New Normal Music

Programming
- Format: Indie Rock, Indie Pop

Ownership
- Owner: Tom Leykis

History
- First air date: July 1st, 2010 - July 12th, 2014

Technical information
- Class: Internet Radio Station

Links
- Website: New Normal Music

= New Normal Music =

New Normal Music was an Internet radio station created by Tom Leykis and Art Webb that began streaming July 1, 2010. Leykis created New Normal Music in protest of radio stations who claim to play "new music" but only play safe market tested music often 10+ years old. "When Red Hot Chili Peppers release a new album, many radio stations refer to it as 'new music'. They were formed in 1983."

The station started off by playing 50,000 songs in a row - none more than 12 months old, mainly Indie Rock. Although songs were repeated and there were regular advertisements for the station itself. The station planned to sell advertising.

Some representative bands featured on the station included Arcade Fire, Fitz and the Tantrums, LCD Soundsystem, MGMT, Of Montreal and The Black Keys.

New Normal Music's DJs included Webb, former Sirius XMU DJ Tobi, former WFNX/Boston morning man Morning Guy Tai, and Zack Schulz.

The station was part of a greater network of podcasts and music streams Leykis started called The New Normal Network.

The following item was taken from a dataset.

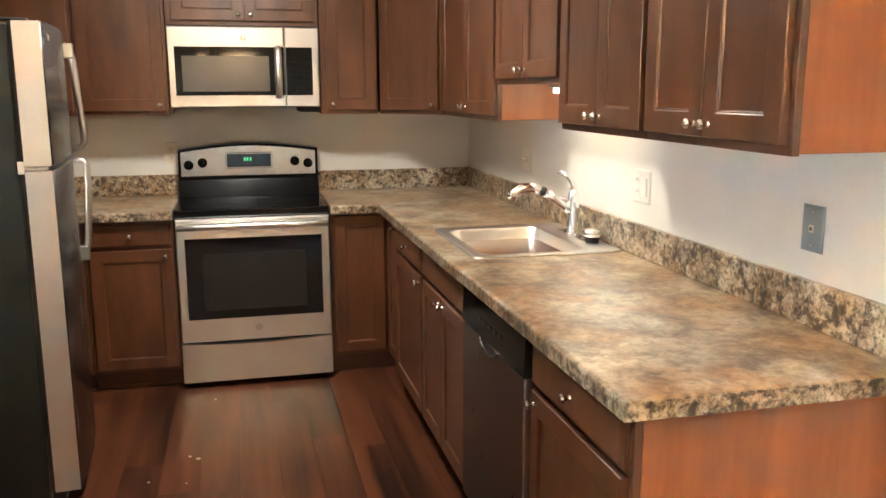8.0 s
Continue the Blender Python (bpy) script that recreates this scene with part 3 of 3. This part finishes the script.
# ---- range ----
rg = thing("range", "stainless steel electric range with a black glass top", "range", at(-4.785, 2.793, 90))
RW = 0.757
part("body", boxed(0.002, RW - 0.002, 0.0, 0.60, 0.03, 0.872), RUBBER, rg)
for x in (0.03, RW - 0.03):
    for y in (0.05, 0.55):
        part("foot", lathe(bmesh.new(), [(0.0, 0.0), (0.018, 0.0), (0.018, 0.0295), (0.0, 0.0295)], Matrix.Translation((x, y, 0)), 10), RUBBER, rg)
part("cooktop", boxed(0.0, RW, -0.012, 0.565, 0.8725, 0.912, 0.006, 2), BLACKG, rg)
for x, y, r in ((0.19, 0.15, 0.10), (0.57, 0.15, 0.085), (0.19, 0.42, 0.075), (0.57, 0.42, 0.10)):
    part("burner_ring", lathe(bmesh.new(), [(r - 0.003, 0.0), (r - 0.003, 0.0006), (r, 0.0006), (r, 0.0)], Matrix.Translation((x, y, 0.912)), 40), SMOKE, rg, "faint grey burner mark")
door = part("oven_door", rings(bmesh.new(), 0.004, RW - 0.004, 0.245, 0.868, [(0.0, 0.0), (0.0, -0.022), (0.006, -0.028)]), OVENST, rg)
bm = rings(bmesh.new(), 0.045, RW - 0.045, 0.362, 0.772, [(0.0, -0.0283), (0.002, -0.031)])
part("oven_glass", bm, BLACKG, door, "black oven door glass")
part("oven_window", rings(bmesh.new(), 0.125, RW - 0.125, 0.405, 0.695, [(0.0, -0.0312), (0.001, -0.0322)]), SMOKE, door, "smoked inner window")
bm = tube(bmesh.new(), [(0.012, -0.062, 0.832), (0.10, -0.069, 0.835), (RW / 2, -0.072, 0.836), (RW - 0.10, -0.069, 0.835), (RW - 0.012, -0.062, 0.832)], [0.015, 0.017, 0.0175, 0.017, 0.015], 14)
hd = part("handle", bm, STEEL, door)
for x in (0.03, RW - 0.03):
    part("handle_post", boxed(x - 0.014, x + 0.014, -0.058, -0.0283, 0.822, 0.846, 0.003), STEEL, door)
part("badge", lathe(bmesh.new(), [(0.0, 0.003), (0.015, 0.003), (0.017, 0.001), (0.017, 0.0)], Matrix.Translation((RW / 2 + 0.005, -0.028, 0.308)) @ Matrix.Rotation(radians(90), 4, "X")), SATIN, door, "small round metal badge")
bm = bmesh.new()
arc = [(0.004 + (RW - 0.008) * k / 16, 0.238 - 0.014 * math.sin(math.pi * k / 16)) for k in range(17)]
extrude_profile(bm, [(0.004, 0.035), (RW - 0.004, 0.035)] + arc[::-1], "y", -0.026, -0.0005)
part("storage_drawer", bm, OVENST, rg)
bm = bmesh.new()
extrude_profile(bm, [(0.566, 0.875), (0.50, 0.913), (0.535, 1.005), (0.545, 1.01), (0.655, 1.01), (0.655, 0.875)], "x", 0.0, RW)
part("backguard_base", bm, BLACK, rg)
top = [(RW * k / 16, 1.168 + 0.032 * math.sin(math.pi * k / 16)) for k in range(17)]
bm = bmesh.new()
extrude_profile(bm, [(0.0, 1.0105), (RW, 1.0105)] + top[::-1], "y", 0.552, 0.640)
bg = part("backguard", bm, BLACK, rg)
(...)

Other 24-hour music streams from New Normal include New Normal Rock and CHR-formatted Pure Pop Hits.

New Normal Music ceased operations on July 12, 2014. Leykis posted on the site's facebook page "I wanted to thank the thousands of folks around the world who have listened to and spread the word about New Normal Music for four great years. Our program director and co-creator has moved on and without his specific music expertise, it's impossible to continue the format."